Is that Who I think it is?: Passing Porn & Notes on Life in a Small Place

March 12, 2010

“I say the whole worl’ is only a dam’ little morsel of a place. Besides Trinidad is a smaller place even. It all close up on itself, an’ you have to look out fo’ that with the bigges’ eyes you have.”– Old Boss, The Humming Bird Tree (1969)

One of the things I aimed to do in the new year was to write more about things I had wanted to  talk about before—but hadn’t had the time or gumption to do before.

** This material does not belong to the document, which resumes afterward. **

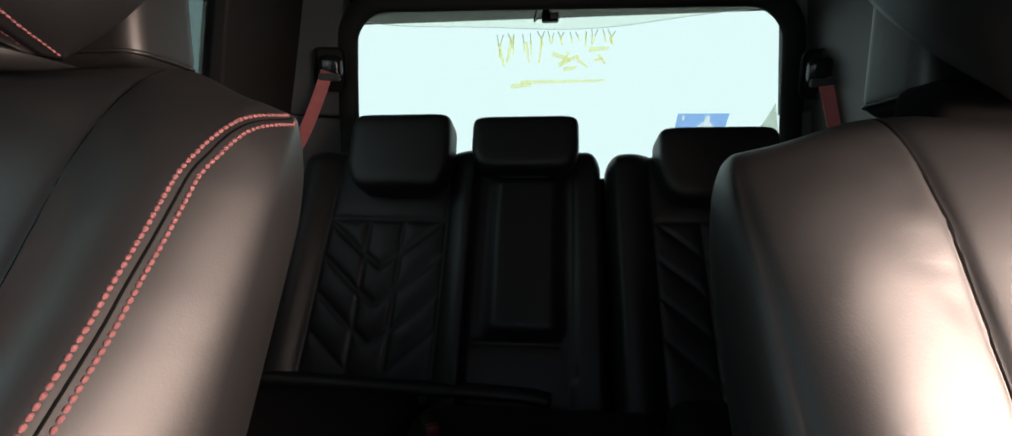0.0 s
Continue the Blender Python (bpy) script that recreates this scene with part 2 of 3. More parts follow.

A prime example of that would be the Anya Ayoung-Chee episode and so, here I go, talking about it now. Now, when Anya’s porn tape/s got “leaked”–one of the most fascinating aspects of the whole debacle to me, were the ways in which certain people immediately closed ranks around the issue (and her) and grew a moral spinal cord, refusing to pass on the footage.

Sometimes, the same people who were passing Sampson Nanton footage left, right and center (for anyone who remembers that episode, for anyone who hasn’t the foggiest idea—ask a Trinbagonian) not to mention, other sundry videos/stills. So I couldn’t figure out if some of the Trinbagonians I knew, on a whole, had just evolved to the point where the moral high ground on which they stood just got loftier and markedly higher, or what the heck was going on. Or whether Nanton, being a man, made it easier for folks to engage in the passage of pornographic footage of him. Either way, both are/were relatively public Trinbagonian figures whose sexual interludes ended up, being unfortunately broadcast for the public through the medium of the internet.